Grimm MU1 Streamer - Really "The Best"?


I've recently become interested in the Grimm MU1.  While reviews of top end players from Innuos, Aurender and Antipodes and others are typically all very positive, the tone of the many pro reviews of the Grimm MU1 go far, far beyond, with some reviews resorting to using superlatives and gushing of positive system transformation and not being able to stop listening to material, etc..  HiFi Advice and Steve Huff (actually calls it "magic") have such reviews.

Given the delay in availability of the Innuos Pulsar which I'm told will be better than my current Zenith Mk3 + PhoenixUSB reclocker, I am interested in replacing my streaming setup with a one-box solution that includes a high-precision clock.  The new streamer will continue to feed my Gryphon Diablo 300's DAC module, which I have no interest in replacing.

I'm actually a fan of Innuos, after they improved the sound of my Zenith with firmware updates and after I added their PhoenixUSB reclocker. I appreciate this commitment to improving sound quality which is why I was so interested in the Pulsar.

The trigger for considering an upgrade is not for improved sound, but rather, to solve some issues I have with too many Audioquest power cords coiled and clumped together. I will get to lose one of them and one of my USB cords with a one-box streamer. I've noticed my sound is very sensitive to positioning of my AC cords and find I often need to re-adjust the PC feeding my amp to get proper sounding vocals at center stage.  One of my subs also seems to be picking up AC noise when the crossover is set above 60Hz. The second trigger is simply system simplification, removing one box.  All that said I don't really have any complaints regarding sound, and the PhoenixUSB reclocker truly did improve the sound of my Zenith.

While the Grimm MU1 has it's 4X upsampling up it's sleeve with reviewers absolutely glowing over this feature and it's extreme ability to separate tones to the left, right, front, and back far better than the rest, I don't see that Grimm has gone to any lengths with regard to power supply management in the way other brands do including Innuos. The MU1's ultra-simplistic interior doesn't bug me, but the lack of transformers and power management makes me wonder....

Are there any updates from folks who have directly compared the MU1 vs similarly classed streamers from the competition?  Did you find it to be as revelatory as the pro reviewers found it? And, how does it compare to other streamers with it's 4X upsampling disabled?  Does it sound like it suffers from it's lack of power management?  I do see that the clock should be very good...

 

 

nyev

“You are running a three legged horse if you don't get a Masterclock for the N20. 

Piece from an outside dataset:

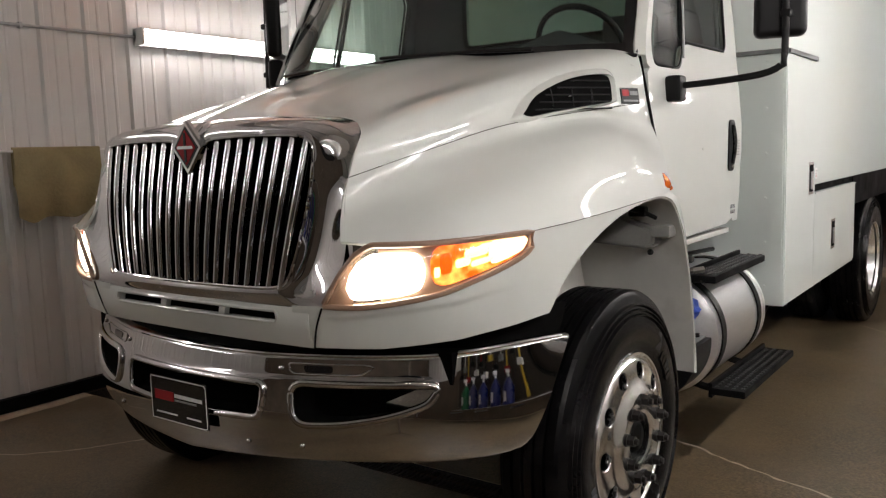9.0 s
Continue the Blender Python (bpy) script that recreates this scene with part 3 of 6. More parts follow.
# hood with its fenders: smooth curves from front to back
N = 96
C = [spline([(0, 0.30, 1.640), (0, 0.6, 1.755), (0, 1.0, 1.878), (0, 1.30, 1.925)], N),
     spline([(0.20, 0.30, 1.641), (0.21, 0.6, 1.758), (0.24, 1.0, 1.882), (0.27, 1.31, 1.93)], N),
     spline([(0.36, 0.31, 1.634), (0.39, 0.6, 1.735), (0.44, 1.0, 1.850), (0.50, 1.34, 1.912)], N),
     spline([(0.53, 0.31, 1.615), (0.59, 0.6, 1.705), (0.70, 1.0, 1.820), (0.85, 1.42, 1.912)], N),
     spline([(0.632, 0.250, 1.580), (0.722, 0.52, 1.672), (0.838, 0.925, 1.775), (1.015, 1.465, 1.888)], N),
     spline([(0.676, 0.170, 1.515), (0.768, 0.485, 1.600), (0.880, 0.845, 1.70), (1.054, 1.468, 1.825)], N),
     spline([(0.674, 0.140, 1.437), (0.775, 0.45, 1.520), (0.885, 0.80, 1.600), (1.078, 1.468, 1.675)], N),
     spline([(0.668, 0.126, 1.40), (0.793, 0.44, 1.477), (0.915, 0.80, 1.562), (1.005, 1.10, 1.600), (1.100, 1.464, 1.585)], N),
     spline([(0.666, 0.112, 1.35), (0.865, 0.39, 1.415), (1.05, 0.77, 1.512), (1.125, 1.08, 1.535), (1.150, 1.435, 1.490)], N),
     spline([(0.674, 0.092, 1.30), (0.97, 0.315, 1.345), (1.145, 0.72, 1.418), (1.195, 1.05, 1.437), (1.19, 1.39, 1.415)], N),
     ]
sp = [on_plan(k, split(k), 0.004) for k in np.linspace(k_of(x=0.695), 1.0, N)]
C.append(np.array(sp))
rows = [spline(col, 120) for col in np.stack(C, axis=1)]
bm = B()
sheet(bm, rows)
mirror_x(bm)
thick(bm, 0.012)
hood = part("hood", bm, PAINT, truck, angle=60)
# rolled rear lip of each fender, behind the wheel, and inner liner
arch = [(0.50, 1.0), (0.57, 1.10), (0.68, 1.185), (0.82, 1.250), (0.97, 1.288), (1.15, 1.312)]
low = B()
# panel below the headlamp and over the wheel, down to the bumper and the arch
under = spline([(0.50, 1.045), (0.62, 1.050), (0.80, 1.058), (0.95, 1.088), (1.04, 1.130), (1.10, 1.170), (1.126, 1.200), (1.136, 1.236)], 80)
mouth = spline(arch, 60)
K_A, K_R = k_of(x=0.50), k_of(y=1.15)
rws = []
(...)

I couldn’t agree more with @lordmelton. And this just doesn’t apply to N20, any component with external clock input should be explored to truly understand and experience that ‘next level’ realm. Listening to N20 with an external clock was nothing short of a revelation, so much so that I’m now gearing up for a head to head audition of W20SE vs N30SA. 

@lalitk ​​​​@lordmelton 

Could you please detail the Masterclocks used for the N20, and how you set them up in your system?

I’m honestly confused about Master clock vs word clock, 10 MHz vs 44.1x/48x, SPDIF Sync, Sine wave vs Square wave, etc. 

Does the DAC also need to be connected to the same clock to hear the revelation?

Thanks in advance!

@rockrider A N20 needs a 75 Ohm Masterclock. Word Clocks are vastly inferior because you have to change the frequency settings everytime you change from 44.1/192 Khz etc. Masterclock is plug and play.

Sine wave is best, connecting simultaneously to a DAC will have little effect, if any.

However connecting the clock to ethernet devices and reclockers etc., should give good results. The most important issue is enabling masterclock control of the N20's internal clock, which will benefit tremendously from more accurate timing.

A quality LPS is essential together with a real clock cable, not a 75 Ohm SPDIF cable. Clock cable can cost around $2k per meter, one meter or less is best.

You can buy an After Dark or Cybershaft clock for $1k or more.

@lalitk uses a much more sophisticated (and expensive) setup, but what I've explained here will give excellent results.